I fail to understand why you would disagree here. That sentence to me means that producing software systems requires brain work. Whether thinking, designing, coding, testing, debugging, reviewing, it's all part of the "labour of the cognitariate". Compiling isn't.

I am frequently skeptical of efforts to show the "one true way" of programming, because it usually results in some poorly vetted process being forced on my at work. So, I was probably too quick to jump to conclusions.

It actually sounds like this book is good about showing that a lot of our current assumptions about good process are faulty.

The point I was trying to make about the "labour of the cognitariate" was that developer doesn't really produce software, they create the blue-print for the software (source code), and then compilers or interpreters produce the actually software. It may seem like an overly semantic point, but I think it is an important distinction to make. It changes they way you think about software development.

I've seen a lot of the opposite. Yes, coding is a design practice, but I've had to clean up a lot of messes resulting from just plain bad design because nobody involved - generally ~25 year olds with very little experience out of school - knew that there were lessons from the past they could learn about what designs would and wouldn't work.

I agree with you that programming is an endeavor that benefits from experience, and wish that people would realize that means they can learn from the experience of others. Sure, intuition is involved too, but one common thing I've seen in shitty code I've had to salvage is that people often don't apply their intuition to "how could this code fail" or "how easy will this be to modify in the future"?

That said... taking a look at this book... I don't see much in the description or table of contents that would teach those folks whose work I'm decrying above much useful about writing good software. It has sections on reliability, project estimation, and development methodology as separate things - plus a lot of non-software-design stuff. But to me, the flow is different - estimation, reliability, and delivery will all suffer if you don't have the right fundamental design skills. You can't get much better at any of those without some deeper underlying changes.

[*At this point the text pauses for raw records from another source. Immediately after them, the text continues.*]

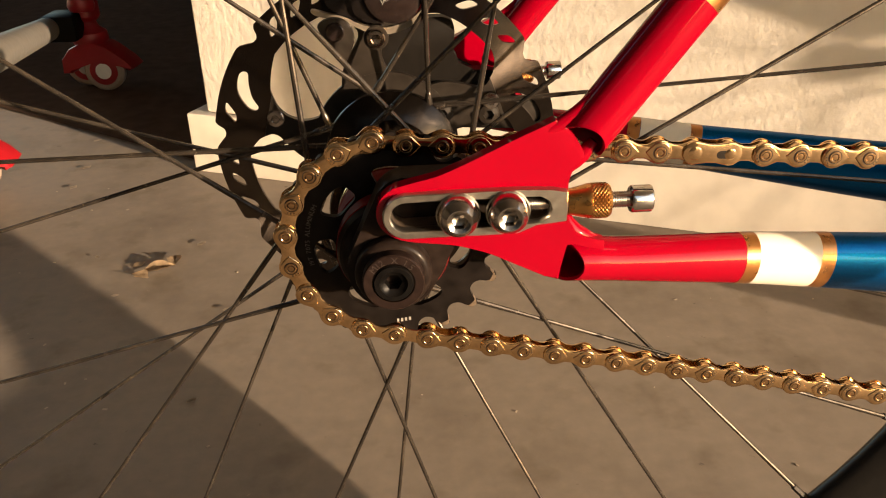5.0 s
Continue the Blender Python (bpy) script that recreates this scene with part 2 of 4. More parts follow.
def arc(cx, cz, r, a0, a1, n=12):
    return [(cx + r * math.cos(radians(a0 + (a1 - a0) * i / n)), cz + r * math.sin(radians(a0 + (a1 - a0) * i / n))) for i in range(n + 1)]


def plate(outline, y0, y1, bevel=0.5, at=P, bm=None):
    """A flat piece cut to an outline (x, z in millimetres), between two depths y."""
    bm = bm or bmesh.new()
    front = [bm.verts.new(at(x, y0, z)) for x, z in outline]
    back = [bm.verts.new(at(x, y1, z)) for x, z in outline]
    f, b = bm.faces.new(front), bm.faces.new(back[::-1])
    n = len(outline)
    for i in range(n):
        bm.faces.new((front[i], back[i], back[(i + 1) % n], front[(i + 1) % n]))
    if bevel:
        edges = list(f.edges) + list(b.edges)
        bmesh.ops.bevel(bm, geom=edges, offset=bevel / 1000, segments=2, profile=0.6, affect="EDGES", clamp_overlap=True)
    return bm


def lathe(profile, centre=(0, 0, 0), seg=48, axis="y", hexes=(), bm=None, scale=0.001, close=True):
    """A turned piece: profile of (radius, distance along the axis) in millimetres; hexes: which of its rings are hexagons."""
    bm = bm or bmesh.new()
    c = Vector(centre)
    rings = []
    for i, (r, h) in enumerate(profile):
        ring = []
        for j in range(seg):
            a = 2 * math.pi * j / seg
            q = r
            if i in hexes:
                q = r * math.cos(math.pi / 6) / math.cos((a % (math.pi / 3)) - math.pi / 6)
            u, v, w = q * math.cos(a) * scale, q * math.sin(a) * scale, h * scale
            ring.append(bm.verts.new(c + (Vector((u, w, v)) if axis == "y" else Vector((w, u, v)) if axis == "x" else Vector((u, v, w)))))
        rings.append(ring)
    for r, s in zip(rings, rings[1:]):
        for j in range(seg):
            bm.faces.new((r[j], r[(j + 1) % seg], s[(j + 1) % seg], s[j]))
    if close:
        for ring in (rings[0], rings[-1][::-1]):
            bm.faces.new(ring)
    return bm


def torus_lathe(profile, centre, seg):
    """A turned piece whose profile is a closed loop round the axis y."""
    bm = bmesh.new()
    c, rings = Vector(centre), []
    for r, h in profile:
        rings.append([bm.verts.new(c + Vector((r * math.cos(2 * math.pi * j / seg), h, r * math.sin(2 * math.pi * j / seg))) / 1000) for j in range(seg)])
    for r, s in zip(rings, rings[1:] + rings[:1]):
        for j in range(seg):
            bm.faces.new((r[j], r[(j + 1) % seg], s[(j + 1) % seg], s[j]))
    return bm


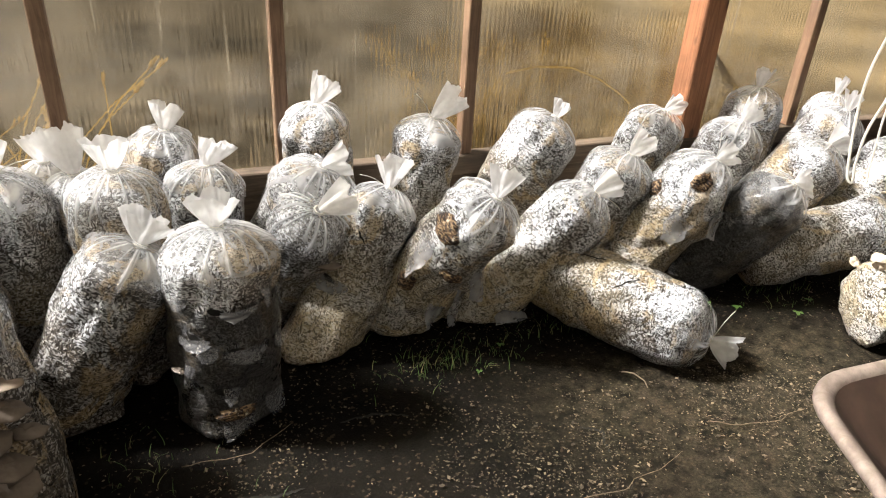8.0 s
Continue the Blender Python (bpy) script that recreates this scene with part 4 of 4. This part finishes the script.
cord([(1.18, 1.58, 2.29), (1.18, 1.58, 1.45), (1.153, 1.575, 1.084), (1.126, 1.571, 0.927), (1.115, 1.561, 0.862), (1.105, 1.55, 0.808), (1.1, 1.542, 0.781)], 0.0024, "loose end of thin white cord")



# ----- large tub -----
def tub(outline, rim_z, floor_z):
    """A broad plastic trough with a thick rolled rim."""
    root = new("tub")
    cx = sum(p[0] for p in outline) / len(outline)
    cy = sum(p[1] for p in outline) / len(outline)
    root.location = (cx, cy, 0)
    tagged(root, "dirty white plastic trough with dark brown inside", "tub")
    pts = []
    n = len(outline)
    for i in range(n):
        a, b, c = (Vector((*outline[(i + k) % n], 0)) for k in (-1, 0, 1))
        ra = 0.15
        p, q = b + (a - b).normalized() * ra, b + (c - b).normalized() * ra
        for k in range(9):
            t = k / 8
            pts.append(p * (1 - t) ** 2 + b * (2 * t * (1 - t)) + q * t * t)
    ring = [v - Vector((cx, cy, 0)) for v in pts]

    def shell(levels):
        bm = bmesh.new()
        rows = []
        for grow, z in levels:
            rows.append([bm.verts.new((v.x + v.normalized().x * grow, v.y + v.normalized().y * grow, z)) for v in ring])
        for r0, r1 in zip(rows, rows[1:]):
            for k in range(len(ring)):
                bm.faces.new((r0[k], r0[(k + 1) % len(ring)], r1[(k + 1) % len(ring)], r1[k]))
        return bm, rows

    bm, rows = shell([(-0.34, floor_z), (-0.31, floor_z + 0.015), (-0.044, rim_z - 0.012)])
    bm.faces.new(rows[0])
    part("inside", bm, TUB_IN, root, "dark brown inside of the trough")
    bm, rows = shell([(-0.36, 0.004), (-0.33, 0.02), (-0.03, rim_z - 0.02)])
    bm.faces.new(rows[0][::-1])
    part("outer_wall", bm, TUB, root)
    bm, rows = shell([(-0.046, rim_z - 0.016), (-0.038, rim_z - 0.004), (-0.020, rim_z + 0.002), (-0.008, rim_z), (0.0, rim_z - 0.008), (0.001, rim_z - 0.02), (-0.010, rim_z - 0.024)])
    part("rim", bm, TUB, root, "thick rolled rim")


tub([(1.10, 1.54), (1.90, 1.50), (1.85, 0.55), (0.70, 0.55)], 0.30, 0.05)

# ----- stalks, cracks -----
twig([(0.99, 1.985, 0.006), (1.02, 1.96, 0.016), (1.03, 1.93, 0.012), (1.02, 1.90, 0.006)], 0.004, "short bent pale root on the soil")
twig([(0.62, 1.62, 0.004), (0.75, 1.60, 0.006), (0.95, 1.66, 0.004)], 0.002)
twig([(1.10, 1.72, 0.004), (1.25, 1.66, 0.006), (1.40, 1.68, 0.004)], 0.002)
twig([(-0.43, 1.70, 0.004), (-0.25, 1.78, 0.010), (-0.10, 1.80, 0.004)], 0.0016)
twig([(-0.25, 2.02, 0.004), (-0.10, 2.00, 0.006), (0.02, 2.08, 0.004)], 0.0018)
twig([(0.35, 1.22, 0.004), (0.45, 1.18, 0.008), (0.58, 1.16, 0.004)], 0.004)
twig([(0.02, 1.15, 0.004), (0.05, 1.25, 0.008), (0.04, 1.38, 0.004)], 0.002)
ground_crack([(-0.22, 1.90), (-0.12, 1.885), (-0.06, 1.86), (0.02, 1.87)], 0.006, 1)
ground_crack([(-0.12, 1.885), (-0.13, 1.83), (-0.10, 1.78)], 0.004, 2)
ground_crack([(0.75, 1.83), (0.80, 1.80), (0.78, 1.76), (0.77, 1.72)], 0.005, 3)
ground_crack([(0.15, 2.06), (0.25, 2.05), (0.34, 2.02)], 0.005, 4)


# ----- dry grass outside the back wall -----
def ribbon(verts, faces, pts, widths, side):
    """A thin strip along points, as wide as given on either side."""
    k = len(verts)
    for p, w in zip(pts, widths):
        verts.append((p[0] - side[0] * w, p[1] - side[1] * w, p[2] - side[2] * w))
        verts.append((p[0] + side[0] * w, p[1] + side[1] * w, p[2] + side[2] * w))
    for i in range(len(pts) - 1):
        faces.append((k + 2 * i, k + 2 * i + 1, k + 2 * i + 3, k + 2 * i + 2))


def dry_grass(name, x0, x1, y0, y1, count, seed, label):
    """Dry stalks with feathery heads, of thin strips that let the sun through."""
    rng = random.Random(seed)
    verts, faces = [], []
    for _ in range(count):
        x, y = rng.uniform(x0, x1), rng.uniform(y0, y1)
        h, lean = rng.uniform(0.45, 0.95), rng.uniform(-0.4, 0.55)
        pts = [(x + lean * h * t * t, y, -0.06 + h * (t - 0.18 * t * t)) for t in (0, 0.3, 0.6, 0.8, 1.0)]
        ribbon(verts, faces, pts, [0.0026] * 5, (1, 0.2, -lean * 0.5))
        tip, d = Vector(pts[-1]), (Vector(pts[-1]) - Vector(pts[-2])).normalized()
        for k in range(9):
            o = tip - d * 0.006 * k
            sway = Vector((rng.uniform(-1, 1), rng.uniform(-0.3, 0.3), rng.uniform(0.2, 1.2))).normalized()
            end = o + (d + sway * 0.7).normalized() * rng.uniform(0.015, 0.032)
            ribbon(verts, faces, [o, o.lerp(end, 0.5), end], [0.001, 0.0045, 0.0005], (1, 0.2, 0.1))
    me = bpy.data.meshes.new(name)
    me.from_pydata(verts, [], faces)
    me.materials.append(DRY)
    return tagged(new(name, me), label, "grass", kind="stuff")


dry_grass("dry_grass", -1.15, -0.35, Y1 + 0.08, Y1 + 0.13, 46, 31, "dry yellow grass stalks behind the cladding")
dry_grass("dry_grass_far", 0.9, 3.2, Y1 + 0.3, Y1 + 1.6, 120, 32, "dry yellow grass in the field behind the greenhouse")


def weeds(name, x0, x1, y0, y1, count, seed, label):
    """Rank weeds standing outside: broad bent blades of many tints."""
    rng = random.Random(seed)
    verts, faces = [], []
    for _ in range(count):
        x, y = rng.uniform(x0, x1), y0 + (y1 - y0) * rng.random() ** 1.5
        patch = noise.noise((x * 1.1, y * 1.1, 9.0))
        if y > Y1 and x - 0.46 * y + 0.4 * patch < -0.5 and rng.random() < 0.92:
            continue
        h = rng.uniform(0.10, 0.42) * (1 + 1.1 * patch)
        a, w, lean = rng.random() * math.tau, rng.uniform(0.006, 0.03), rng.uniform(0.2, 1.0)
        k = len(verts)
        for i in range(4):
            t = i / 3
            ww = w * (1 - t * 0.85)
            px, py, pz = x + math.cos(a) * h * lean * t * t, y + math.sin(a) * h * lean * t * t, -0.06 + h * (t - 0.3 * lean * t * t)
            verts.append((px - math.sin(a) * ww, py + math.cos(a) * ww, pz))
            verts.append((px + math.sin(a) * ww, py - math.cos(a) * ww, pz))
        for i in range(3):
            faces.append((k + 2 * i, k + 2 * i + 1, k + 2 * i + 3, k + 2 * i + 2))
    me = bpy.data.meshes.new(name)
    me.from_pydata(verts, [], faces)
    me.materials.append(WEEDS)
    return tagged(new(name, me), label, "weeds", kind="stuff")


weeds("weeds", -1.6, 4.6, Y1 + 0.25, Y1 + 5.0, 4200, 51, "rank olive and brown weeds outside the back wall")
weeds("weeds_side", -6.0, X0 - 0.5, -1.0, 6.0, 3800, 52, "rank weeds in the field beside the greenhouse")


def cladding_mark(pts, width, material, label):
    verts, faces = [], []
    ribbon(verts, faces, pts, [width] * len(pts), (0.3, 0.2, 0.93))
    me = bpy.data.meshes.new("grass_stalk")
    me.from_pydata(verts, [], faces)
    me.materials.append(material)
    tagged(new("grass_stalk", me), label, "grass stalk")


# yellow strip added for a bright arc of light on the cladding
cladding_mark([(1.117, 3.14, 0.62), (1.257, 3.14, 0.642), (1.42, 3.14, 0.631), (1.569, 3.14, 0.578), (1.685, 3.14, 0.511), (1.749, 3.14, 0.464), (1.80, 3.14, -0.05)], 0.004, DRY, "yellow strip standing in for a sunlit arc on the cladding")
# dark strips added where a twig's shadow lies on the cladding
for k in range(5):
    cladding_mark([(2.45, 3.15, -0.05), (2.40 - 0.03 * k, 3.15, 0.40 + 0.03 * k), (2.30 - 0.02 * k, 3.145, 0.56 + 0.02 * k), (2.17 - 0.02 * k, 3.14, 0.62 + 0.03 * k)], 0.005, WOOD_SILL, "dark strip standing in for a twig's shadow on the cladding")


def seedling(x, y, size, seed):
    """A small broad-leaved weed: a stem and a few rounded leaves."""
    rng = random.Random(seed)
    root = new("seedling")
    root.location = (x, y, 0.0)
    tagged(root, "small green broad-leaved weed in the soil", "weed", "weeds in the floor")
    bm = bmesh.new()
    tube(bm, [(0, 0, -0.004), (size * 0.1, 0, size * 0.5), (size * 0.05, size * 0.1, size)], size * 0.04, 5, 0.6)
    part("stem", bm, BLADES, root)
    for k in range(4):
        a = k * 1.7 + rng.random()
        bm = bmesh.new()
        d, side = Vector((math.cos(a), math.sin(a), 0.25)), Vector((-math.sin(a), math.cos(a), 0))
        o = Vector((size * 0.06, size * 0.06, size * (0.6 + 0.12 * k)))
        rows = []
        for i in range(6):
            t = i / 5
            w = size * 0.36 * math.sin(math.pi * min(0.98, 0.04 + 0.94 * t)) ** 0.8
            c = o + d * (size * (0.1 + 0.85 * t)) + Vector((0, 0, -size * 0.25 * t * t))
            rows.append([bm.verts.new(c - side * w + Vector((0, 0, w * 0.25))), bm.verts.new(c), bm.verts.new(c + side * w + Vector((0, 0, w * 0.25)))])
        for r0, r1 in zip(rows, rows[1:]):
            for q in range(2):
                bm.faces.new((r0[q], r0[q + 1], r1[q + 1], r1[q]))
        part("leaf", bm, BLADES, root)


for k, (x, y, size) in enumerate(((-0.536, 1.208, 0.030), (-0.50, 1.26, 0.018), (1.60, 2.16, 0.018), (1.52, 2.22, 0.014), (1.78, 2.06, 0.020), (0.70, 2.22, 0.014), (0.58, 2.12, 0.012), (1.90, 2.12, 0.016))):
    seedling(x, y, size, 200 + k)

It seems to have a lot of discussion of studies adjacent to software-related things, but I'm not sold on them saying much meaningful about software design.

Some people will never get them. And maybe do not have to, if they are not involved in the complex design process(too much), but rather the implementation and testing of well defined small modules.

So I believe it is very important to let people do, what their talents are.

However, the other groups were much less factory-ish, though rarely anything truly novel. Only a small cadre of programmers were working on anything that really required novelty and creativity.

It's a spectrum and that has to be understood by all participants in the discussion. Managers want everything to be like that first group, because it's so consistent and predictable. They want to know that a project will take 1000 man-hours and be right 95% of the time. Many programmers want to see themselves part of the last group. The reality is, most of us are in the middle. There are aspects of the job that are almost mechanical, and aspects which require greater creativity or "craft". If we can clarify that for the managers, it can go a long way to ending some of the nonsense.

Yet, everyone has fun playing chess and even Grandmasters continue to be mesmerized by it because of the complexity - there is always something new to learn. Also, GMs have access to the top chess engines and can be studying using the same engine but have radically different styles.

They live for the parts of their games that are novel and so do we.

If all of our development was rigidly defined, we would just automate it. We put up with the boring parts of our development because we know there'll be parts of it that we can design.

If you are a hobbyist developer or a student, by all means, explore on your own and learn from your own mistakes. But that is not efficient if you want to get to the forefront. No GM today will refuse to learn opening theory or study the endgames.

We will still create magic and have fun.

Ex: Using language Y for X was a disaster because of Y didn't have hardware acceleration and we were unable to reach goal Z. Before attempting to use language Y in production again, make sure platform support has improved.

What if using language Y for X was a disaster because of poor programming skills or micromanagers? In my experience it is very rarely as clear cut as "Y does not have hardware acceleration support" and there is not really enough rigour in the software engineering process to really figure out where a failure came from.

I think it's more about infusing an engineering mindset where there is an analysis of past failures.

> Striping developers of their autonomy is the primary cause of poor performance, not an inability to execute so-called "best practices"

Citation needed for this one, I've worked with more than a couple mid-level and "senior" developers who I would have sworn had never read a single article about best practices for stuff they did every day.

> In software, production is negligible. Which promotes the misconception that developers are producing software. In actuality they are designing software. The difference may seem subtle, but it is crucial.

This I agree with entirely but only for probably the top 20-25% or so of software. (Top as in most creative or most novel, not best).

These days, with virtually unlimited memory, storage, and extremely high software reuse, the industry has been effectively bootstrapped to the point that the average software engineer is more of a tradesman than an artist - a plumber or an electrician, who's job it is to fit standard components into the space provided for by the business logic. While there are elements of creativity to that job, it's no longer a truly creative medium for most jobs. This in a broad sense was the miracle of Java.

That's not to say that there still isn't the room for beautiful, elegant, code. But those tasks are rare, and they tend to target some low-level highly reusable code that the digital plumbers can reuse over and over without any nod to artistry.

If assembly line levels of engineering are ever achievable in software engineering, then it's most likely that software engineering can simply be mostly or entirely automated and the "engineer" disappears. But that's not where the field is yet. When that's achieved (maybe in the near future!), a user of a computer can simply ask the computer to build software to perform some function based on some conversational Q&A and and entire, scalable software stack will appear out of the ether.

"Computer, I need to..." and software will appear that does that.